According to one expert, individuals should buy gold now before the Fed announces that they are going to help further ease the economy. Once this happens, the price of gold will once again shoot up and everyone should take advantage of the price now before that happens.
Thursday, 1 Sep 2011
By: Rajeshni Naidu-Ghelani
Gold prices have stalled in recent days as investors have turned away from safe-havens and towards risk assets hoping the U.S. Federal Reserve will announce further monetary easing when it meets on September 20th. But one fund manager says now’s the time to invest in bullion and gold mining stocks.
“I think to wait is a little foolhardy,” Warren Gilman, Chairman and CEO of CEF Holdings told CNBC on Thursday.
“The opportunity is now, August was a tremendous sell-off,” he said referring to the decline in major stock indexes.
Gilman believes over the short-term gold stocks might be a better investment opportunity than owning gold itself, given that they have lagged the rise in bullion so far this year.
Over the course of 2011, gold [XAU=1824.55] is up almost 30 percent. Gold equities, however, measured by the Toronto Stock Exchange gold index are down 2.5 to 3 percent for the same period, according to Gilman.

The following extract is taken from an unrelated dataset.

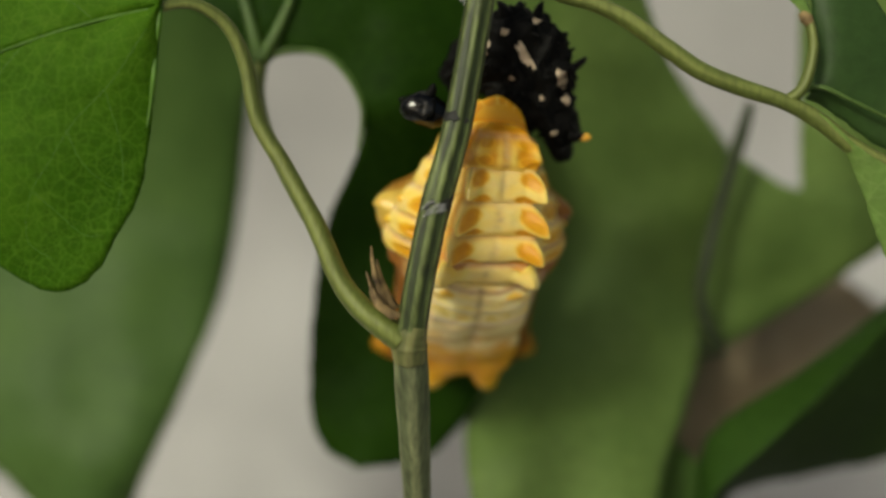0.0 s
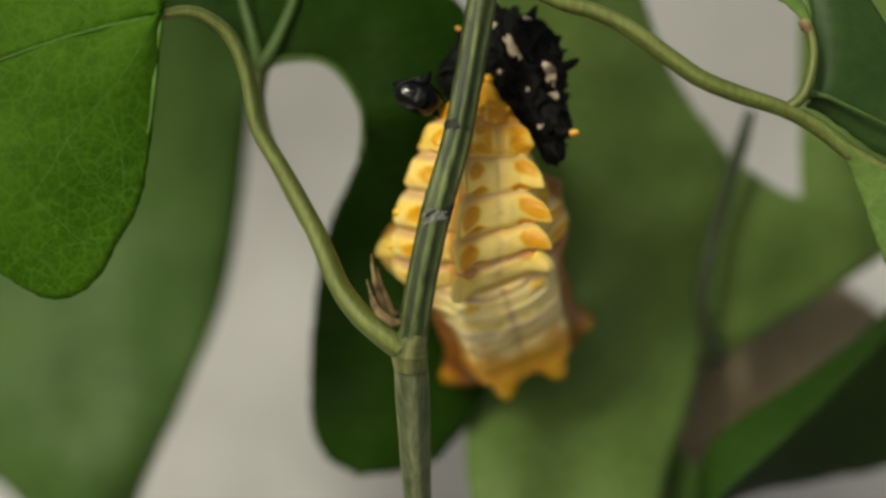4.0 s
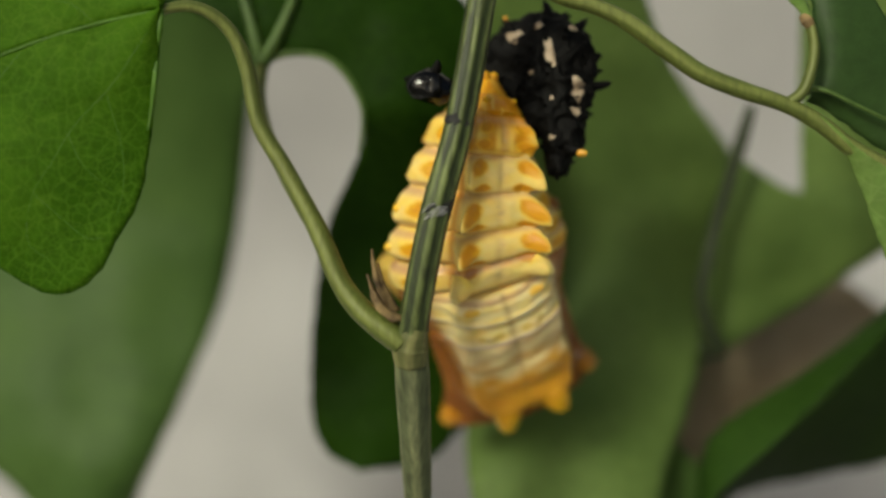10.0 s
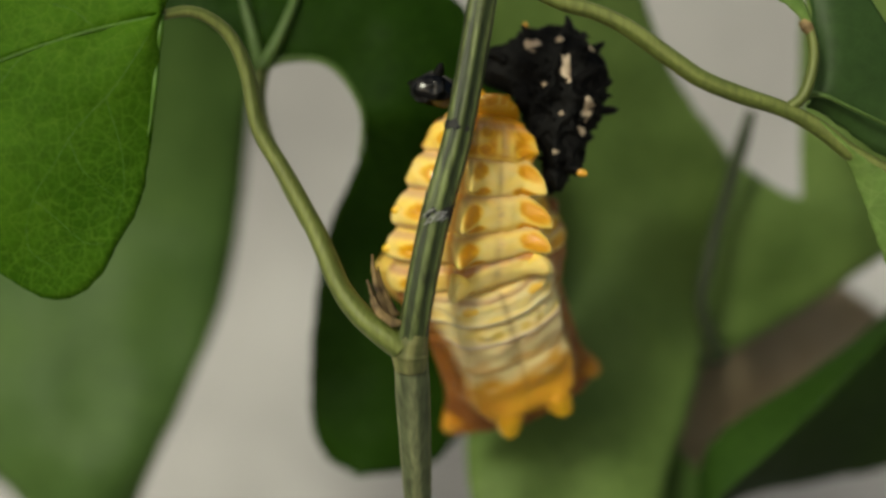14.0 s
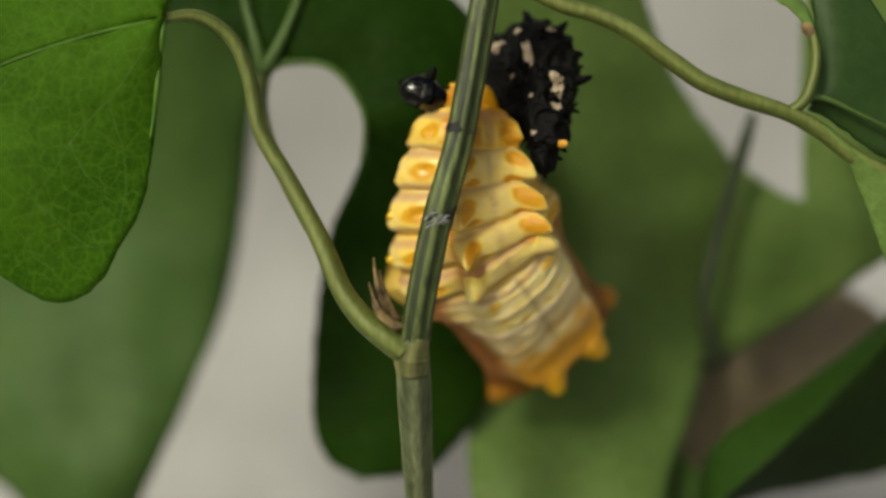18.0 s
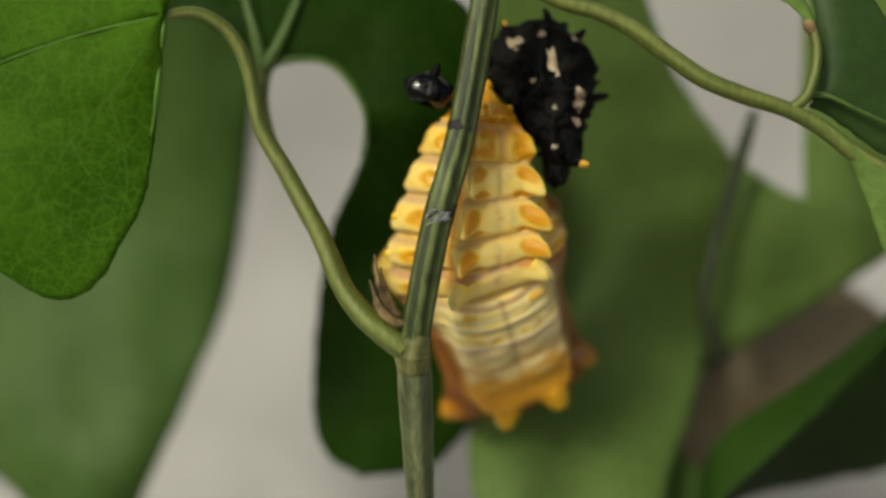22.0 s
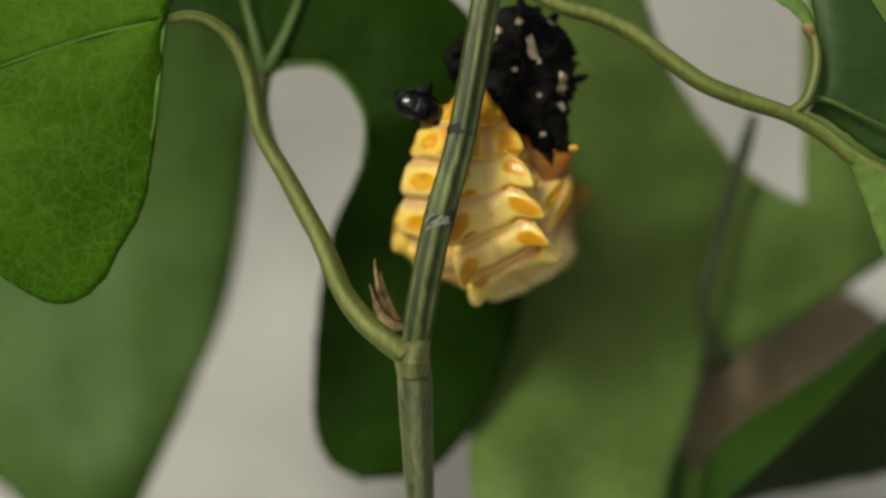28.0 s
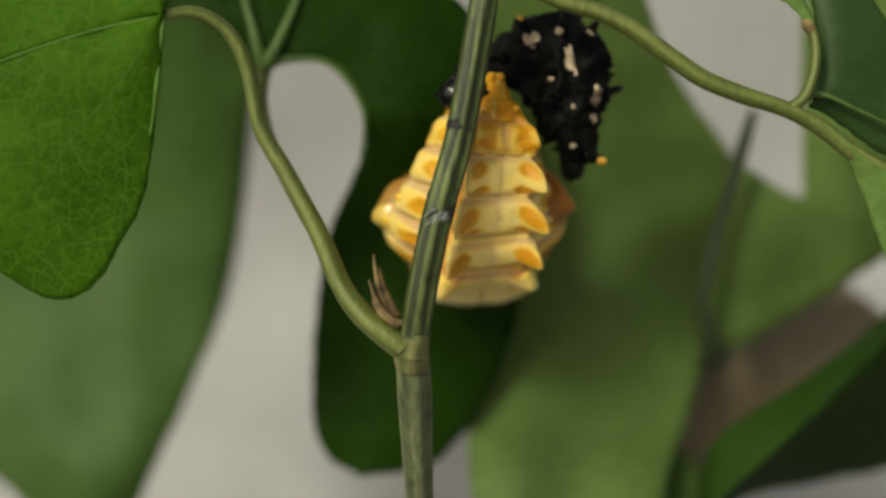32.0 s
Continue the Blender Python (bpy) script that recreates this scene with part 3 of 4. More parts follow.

“I wouldn't hesitate to step into the market and start adding to your portfolios right here,” he said. “I would take that trade [gold equities] probably for the next six to nine months, but for longer term I prefer the physical.”
Matthew Hegarty, Senior Equities Analyst at Global Value Investors thinks shares of the world’s second-largest gold mining firm Newmont [NEM 62.47] are a particularly good buy, because of the firm’s dividend and healthy cash flow. Newmont has a dividend yield of 2 percent, according to Reuters.
“It’s a very cash flow friendly and certainly a shareholder friendly approach,” he said of the company’s strategy. “They've managed to maintain ahead of the cost curve as well.”
But Gilman warns that investors should focus less on the larger gold companies and go for the medium-sized producers, because they are likely to be the target of mergers and acquisitions activity in the sector over the next two years.
“I'd rather be the minnow that gets eaten by the whale, rather than own the whale,” Gilman said. “The big boys, like the Newmonts, will be buying the juniors and the medium-sized companies to add to their resources.”
Newmont is also listed on the S&P 500, and its shares are owned by a number of index players. So if the U.S. stock market sees another drop, the company’s shares would also suffer a sell-off, Gilman added.